(Animation scripts)
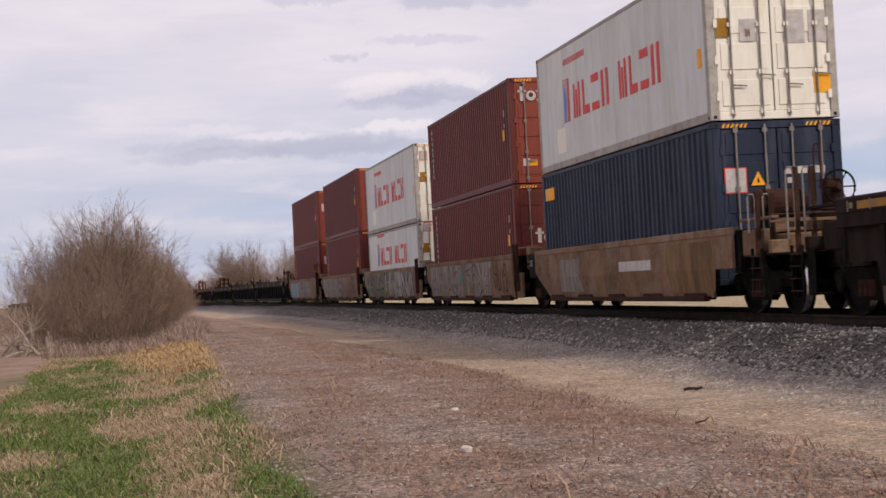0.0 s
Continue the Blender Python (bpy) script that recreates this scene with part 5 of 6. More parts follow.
    # posts with hoops, ladder
    if posts:
        if front == "joint":
            for x in (-1.47, -1.22):
                if style == "dark" and x > -1.4:
                    continue
                h = (2.33 if style == "rib" else 2.13 if style == "dark" else tall) + random.uniform(-0.03, 0.03)
                lean = random.uniform(-0.05, 0.05)
                post(car, x, fe + 0.30, 0.95, h, 0.034, None, lean)
                if style == "rib":
                    grab_u(car, x - 0.03, fe + 0.24, 1.75, h + 0.30, 0.06, M["rust"])
                elif style != "dark":
                    grab_u(car, x - 0.12, fe + 0.30, 1.84, h - 0.02, 0.07, M["rust"])
            ladder(car, -1.53, fe + 0.12, 0.35, 1.75)
        else:
            # end posts by the coupling
            h = 2.29 if style == "rib" else 1.93 if style == "dark" else end_tall
            for x in (-1.45, -1.19):
                post(car, x, fe + (1.3 if style == "rib" else 1.05), 0.95, h, 0.036, None, random.uniform(-0.04, 0.03))
                grab_u(car, x - 0.15, fe + (1.3 if style == "rib" else 1.05), 1.35 if h < 2.2 else 1.0, h - 0.01, 0.12)
            if style == "rib":
                grab_u(car, -1.46, fe + 1.2, 1.67, 2.6, 0.09, M["rust"])
            ladder(car, -1.48, fe + 1.05, 0.35, 1.1)
            far_posts(car, fe + 0.3, h)
        if rear == "coupler":
            h = 2.29 if style == "rib" else 1.93 if style == "dark" else end_tall
            for x in (-1.45, -1.18):
                post(car, x, re - 0.55, 0.95, h, 0.034, M["rust"], random.uniform(-0.04, 0.03))
                grab_u(car, x - 0.15, re - 0.55, 1.2, h - 0.01, 0.12)
            if style == "rib":
                grab_u(car, -1.14, re - 0.58, 1.75, 2.62, 0.10, M["rust"])
            ladder(car, -1.48, re - 0.55, 0.35, 1.1)
            far_posts(car, re - 1.4, h)
        else:
            far_posts(car, re - 1.75, 2.13 if style == "dark" else tall)
        if style != "dark" and not short:
            if rear == "joint":
                part("end_reflector", Shape().box(-X_SIDE - 0.045, -X_SIDE - 0.037, yR - 1.05, yR - 0.72, 1.14, 1.42), M["yellow"], car)
            if style == "smooth":
                part("end_reflector", Shape().box(-X_SIDE - 0.045, -X_SIDE - 0.037, yF + 0.55, yF + 0.80, 1.14, 1.38), M["yellow"], car)
        elif style == "dark":
            part("end_reflector", Shape().box(-X_SIDE - 0.045, -X_SIDE - 0.037, yF + 0.05, yF + 0.35, top - 0.29, top - 0.04), M["yellow"], car)
            part("end_reflector", Shape().box(-X_SIDE - 0.045, -X_SIDE - 0.037, yR - 0.35, yR - 0.05, top - 0.29, top - 0.04), M["yellow"], car)
    if columns == "ibc":
        if rear == "joint":
            for x in (-1.0, 1.05):
                ibc_column(car, x, re - 1.30)
        else:
            ibc_wide(car, re - 2.3)
        if front == "coupler":
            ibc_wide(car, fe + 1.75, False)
    elif columns == "frame":
        if rear == "joint":
            for x, back in ((-0.95, 0.63), (0.98, 1.5)):
                frame_column(car, x, re - back)
        else:
            frame_column(car, -0.3, re - 2.3, 1.3, 2.6)
            part("bent_pipe", Shape().tube([(-0.9, re - 1.8, 1.3), (-0.9, re - 1.8, 2.1), (-0.85, re - 1.85, 2.28), (-0.6, re - 2.1, 2.45), (-0.3, re - 2.4, 2.5)], 0.03, 0.03, 6), M["rust"], car)
        if front == "coupler":
            frame_column(car, -0.3, fe + 0.9, 1.35, 2.56)
            part("bent_pipe", Shape().tube([(-0.3, fe + 0.85, 2.54), (0.15, fe + 0.85, 2.50), (0.34, fe + 0.85, 2.30), (0.36, fe + 0.85, 1.4)], 0.02, 0.02, 6), M["grab"], car)
    return car


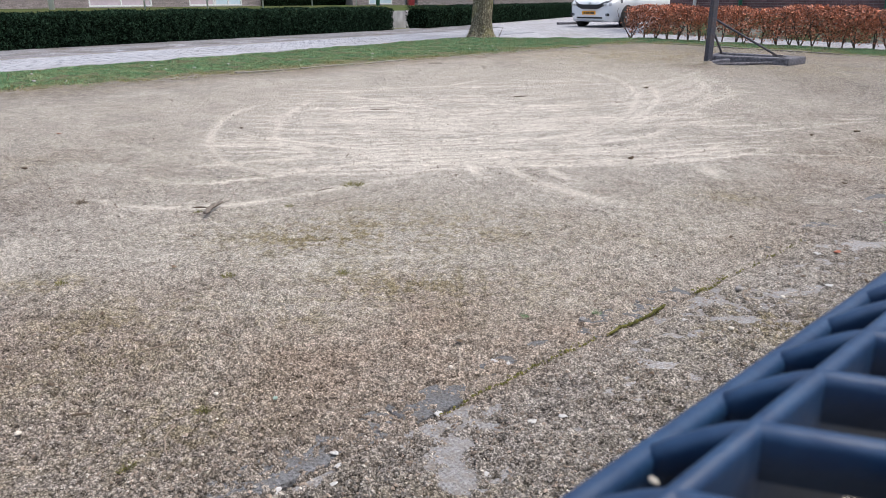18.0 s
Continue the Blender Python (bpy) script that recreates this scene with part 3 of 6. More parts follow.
def track(strength, half, *places):
    """A wheel rut that swings smoothly through some places on the field."""
    p = np.array((places[0],) + places + (places[-1],), dtype=float)
    xs, ys = [], []
    for k in range(1, len(p) - 2):
        n = max(4, int(np.hypot(*(p[k + 1] - p[k])) / CELL))
        t = (np.arange(n) / n)[:, None]
        q = 0.5 * (2 * p[k] + (p[k + 1] - p[k - 1]) * t + (2 * p[k - 1] - 5 * p[k] + 4 * p[k + 1] - p[k + 2]) * t ** 2 + (3 * p[k] - p[k - 1] - 3 * p[k + 1] + p[k + 2]) * t ** 3)
        xs.append(q[:, 0])
        ys.append(q[:, 1])
    press(np.concatenate(xs), np.concatenate(ys), strength, half)


# old runs, fanning out from the middle of the field
track(0.2, 0.032, (-1.71, 3.48), (-1.47, 3.33), (-1.2, 3.32), (-0.94, 3.42), (-0.74, 3.54), (-0.49, 3.75), (-0.2, 3.97), (0.05, 4.12))
track(0.35, 0.032, (-1.68, 3.96), (-1.46, 3.81), (-1.24, 3.81), (-0.98, 3.96), (-0.67, 4.18), (-0.36, 4.4), (-0.01, 4.61))
track(0.7, 0.03, (-1.56, 5.41), (-1.25, 5.15), (-0.85, 4.9), (-0.53, 4.76), (-0.02, 4.84))
track(0.5, 0.028, (-1.54, 5.66), (-1.03, 5.5), (-0.5, 5.26), (0.06, 5.22))
track(0.6, 0.03, (-1.24, 6.14), (-0.66, 6.47), (-0.02, 6.3), (0.54, 6.05), (1.05, 6.08))
track(0.5, 0.03, (-1.47, 6.3), (-0.92, 6.57), (-0.33, 6.83), (0.08, 6.57))
track(0.6, 0.03, (-1.11, 7.54), (-0.56, 7.1), (-0.12, 6.57), (0.17, 6.14))
track(0.4, 0.03, (-1.3, 7.67), (-0.63, 8.02), (0.1, 8.45), (0.45, 9.06))
track(0.1, 0.042, (0.33, 4.4), (0.43, 4.01), (0.58, 3.73), (0.76, 3.48), (0.89, 3.31), (0.99, 3.2))
track(0.6, 0.034, (0.13, 4.52), (0.18, 4.12), (0.27, 3.82))
track(0.4, 0.03, (0.56, 4.28), (0.69, 3.88), (0.82, 3.79))
track(0.1, 0.034, (0.45, 5), (0.87, 5.22), (1.27, 5.58), (1.77, 6.14), (2.37, 6.83), (3.06, 7.67))
track(0.2, 0.034, (0.43, 4.76), (0.98, 4.96), (1.49, 5.26), (1.87, 5.85))
track(-0.3, 0.034, (2.91, 9.76), (3.14, 8.93), (3.03, 7.92), (2.44, 7.02), (2.06, 6.64))
track(0.35, 0.05, (1.42, 4.36), (1.51, 4.12), (1.5, 3.82))
track(-0.4, 0.05, (-1.69, 3.02), (-1.72, 2.87), (-1.68, 2.66), (-1.55, 2.47), (-1.4, 2.34))
track(-0.3, 0.034, (-1.86, 3.02), (-1.83, 3.15), (-1.68, 3.31))
track(0.4, 0.04, (-0.55, 2.56), (-0.45, 2.47), (-0.37, 2.42))
track(0.5, 0.03, (-0.34, 2.58), (-0.18, 2.62), (-0.01, 2.66))
track(0.1, 0.03, (-1.19, 2.53), (-1.08, 2.62), (-0.96, 2.72))
track(0.3, 0.03, (2.99, 6.14), (3.26, 5.94), (3.72, 6.21))
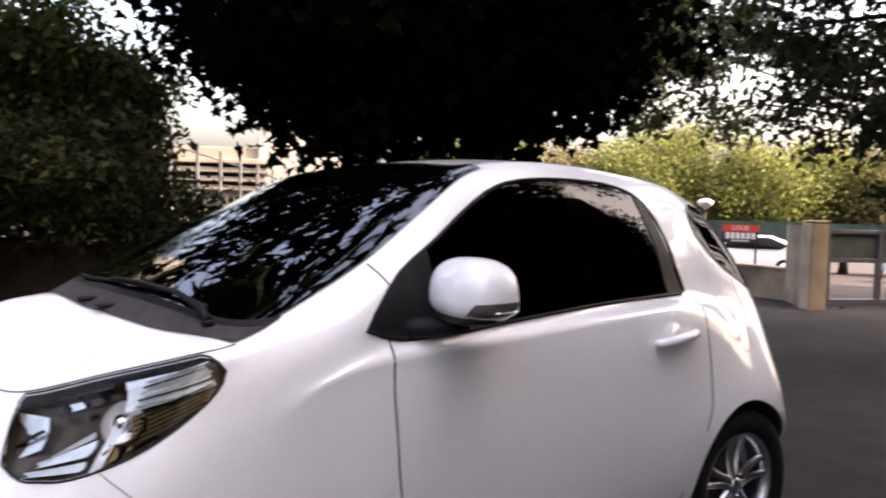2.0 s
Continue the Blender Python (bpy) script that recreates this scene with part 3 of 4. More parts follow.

#### [Job]
Drop the images and repeat the data exactly.

#### [Output of the task]
0.0 s
Continue the Blender Python (bpy) script that recreates this scene with part 5 of 6. More parts follow.
    # posts with hoops, ladder
    if posts:
        if front == "joint":
            for x in (-1.47, -1.22):
                if style == "dark" and x > -1.4:
                    continue
                h = (2.33 if style == "rib" else 2.13 if style == "dark" else tall) + random.uniform(-0.03, 0.03)
                lean = random.uniform(-0.05, 0.05)
                post(car, x, fe + 0.30, 0.95, h, 0.034, None, lean)
                if style == "rib":
                    grab_u(car, x - 0.03, fe + 0.24, 1.75, h + 0.30, 0.06, M["rust"])
                elif style != "dark":
                    grab_u(car, x - 0.12, fe + 0.30, 1.84, h - 0.02, 0.07, M["rust"])
            ladder(car, -1.53, fe + 0.12, 0.35, 1.75)
        else:
            # end posts by the coupling
            h = 2.29 if style == "rib" else 1.93 if style == "dark" else end_tall
            for x in (-1.45, -1.19):
                post(car, x, fe + (1.3 if style == "rib" else 1.05), 0.95, h, 0.036, None, random.uniform(-0.04, 0.03))
                grab_u(car, x - 0.15, fe + (1.3 if style == "rib" else 1.05), 1.35 if h < 2.2 else 1.0, h - 0.01, 0.12)
            if style == "rib":
                grab_u(car, -1.46, fe + 1.2, 1.67, 2.6, 0.09, M["rust"])
            ladder(car, -1.48, fe + 1.05, 0.35, 1.1)
            far_posts(car, fe + 0.3, h)
        if rear == "coupler":
            h = 2.29 if style == "rib" else 1.93 if style == "dark" else end_tall
            for x in (-1.45, -1.18):
                post(car, x, re - 0.55, 0.95, h, 0.034, M["rust"], random.uniform(-0.04, 0.03))
                grab_u(car, x - 0.15, re - 0.55, 1.2, h - 0.01, 0.12)
            if style == "rib":
                grab_u(car, -1.14, re - 0.58, 1.75, 2.62, 0.10, M["rust"])
            ladder(car, -1.48, re - 0.55, 0.35, 1.1)
            far_posts(car, re - 1.4, h)
        else:
            far_posts(car, re - 1.75, 2.13 if style == "dark" else tall)
        if style != "dark" and not short:
            if rear == "joint":
                part("end_reflector", Shape().box(-X_SIDE - 0.045, -X_SIDE - 0.037, yR - 1.05, yR - 0.72, 1.14, 1.42), M["yellow"], car)
            if style == "smooth":
                part("end_reflector", Shape().box(-X_SIDE - 0.045, -X_SIDE - 0.037, yF + 0.55, yF + 0.80, 1.14, 1.38), M["yellow"], car)
        elif style == "dark":
            part("end_reflector", Shape().box(-X_SIDE - 0.045, -X_SIDE - 0.037, yF + 0.05, yF + 0.35, top - 0.29, top - 0.04), M["yellow"], car)
            part("end_reflector", Shape().box(-X_SIDE - 0.045, -X_SIDE - 0.037, yR - 0.35, yR - 0.05, top - 0.29, top - 0.04), M["yellow"], car)
    if columns == "ibc":
        if rear == "joint":
            for x in (-1.0, 1.05):
                ibc_column(car, x, re - 1.30)
        else:
            ibc_wide(car, re - 2.3)
        if front == "coupler":
            ibc_wide(car, fe + 1.75, False)
    elif columns == "frame":
        if rear == "joint":
            for x, back in ((-0.95, 0.63), (0.98, 1.5)):
                frame_column(car, x, re - back)
        else:
            frame_column(car, -0.3, re - 2.3, 1.3, 2.6)
            part("bent_pipe", Shape().tube([(-0.9, re - 1.8, 1.3), (-0.9, re - 1.8, 2.1), (-0.85, re - 1.85, 2.28), (-0.6, re - 2.1, 2.45), (-0.3, re - 2.4, 2.5)], 0.03, 0.03, 6), M["rust"], car)
        if front == "coupler":
            frame_column(car, -0.3, fe + 0.9, 1.35, 2.56)
            part("bent_pipe", Shape().tube([(-0.3, fe + 0.85, 2.54), (0.15, fe + 0.85, 2.50), (0.34, fe + 0.85, 2.30), (0.36, fe + 0.85, 1.4)], 0.02, 0.02, 6), M["grab"], car)
    return car


18.0 s
Continue the Blender Python (bpy) script that recreates this scene with part 3 of 6. More parts follow.
def track(strength, half, *places):
    """A wheel rut that swings smoothly through some places on the field."""
    p = np.array((places[0],) + places + (places[-1],), dtype=float)
    xs, ys = [], []
    for k in range(1, len(p) - 2):
        n = max(4, int(np.hypot(*(p[k + 1] - p[k])) / CELL))
        t = (np.arange(n) / n)[:, None]
        q = 0.5 * (2 * p[k] + (p[k + 1] - p[k - 1]) * t + (2 * p[k - 1] - 5 * p[k] + 4 * p[k + 1] - p[k + 2]) * t ** 2 + (3 * p[k] - p[k - 1] - 3 * p[k + 1] + p[k + 2]) * t ** 3)
        xs.append(q[:, 0])
        ys.append(q[:, 1])
    press(np.concatenate(xs), np.concatenate(ys), strength, half)


# old runs, fanning out from the middle of the field
track(0.2, 0.032, (-1.71, 3.48), (-1.47, 3.33), (-1.2, 3.32), (-0.94, 3.42), (-0.74, 3.54), (-0.49, 3.75), (-0.2, 3.97), (0.05, 4.12))
track(0.35, 0.032, (-1.68, 3.96), (-1.46, 3.81), (-1.24, 3.81), (-0.98, 3.96), (-0.67, 4.18), (-0.36, 4.4), (-0.01, 4.61))
track(0.7, 0.03, (-1.56, 5.41), (-1.25, 5.15), (-0.85, 4.9), (-0.53, 4.76), (-0.02, 4.84))
track(0.5, 0.028, (-1.54, 5.66), (-1.03, 5.5), (-0.5, 5.26), (0.06, 5.22))
track(0.6, 0.03, (-1.24, 6.14), (-0.66, 6.47), (-0.02, 6.3), (0.54, 6.05), (1.05, 6.08))
track(0.5, 0.03, (-1.47, 6.3), (-0.92, 6.57), (-0.33, 6.83), (0.08, 6.57))
track(0.6, 0.03, (-1.11, 7.54), (-0.56, 7.1), (-0.12, 6.57), (0.17, 6.14))
track(0.4, 0.03, (-1.3, 7.67), (-0.63, 8.02), (0.1, 8.45), (0.45, 9.06))
track(0.1, 0.042, (0.33, 4.4), (0.43, 4.01), (0.58, 3.73), (0.76, 3.48), (0.89, 3.31), (0.99, 3.2))
track(0.6, 0.034, (0.13, 4.52), (0.18, 4.12), (0.27, 3.82))
track(0.4, 0.03, (0.56, 4.28), (0.69, 3.88), (0.82, 3.79))
track(0.1, 0.034, (0.45, 5), (0.87, 5.22), (1.27, 5.58), (1.77, 6.14), (2.37, 6.83), (3.06, 7.67))
track(0.2, 0.034, (0.43, 4.76), (0.98, 4.96), (1.49, 5.26), (1.87, 5.85))
track(-0.3, 0.034, (2.91, 9.76), (3.14, 8.93), (3.03, 7.92), (2.44, 7.02), (2.06, 6.64))
track(0.35, 0.05, (1.42, 4.36), (1.51, 4.12), (1.5, 3.82))
track(-0.4, 0.05, (-1.69, 3.02), (-1.72, 2.87), (-1.68, 2.66), (-1.55, 2.47), (-1.4, 2.34))
track(-0.3, 0.034, (-1.86, 3.02), (-1.83, 3.15), (-1.68, 3.31))
track(0.4, 0.04, (-0.55, 2.56), (-0.45, 2.47), (-0.37, 2.42))
track(0.5, 0.03, (-0.34, 2.58), (-0.18, 2.62), (-0.01, 2.66))
track(0.1, 0.03, (-1.19, 2.53), (-1.08, 2.62), (-0.96, 2.72))
track(0.3, 0.03, (2.99, 6.14), (3.26, 5.94), (3.72, 6.21))
2.0 s
Continue the Blender Python (bpy) script that recreates this scene with part 3 of 4. More parts follow.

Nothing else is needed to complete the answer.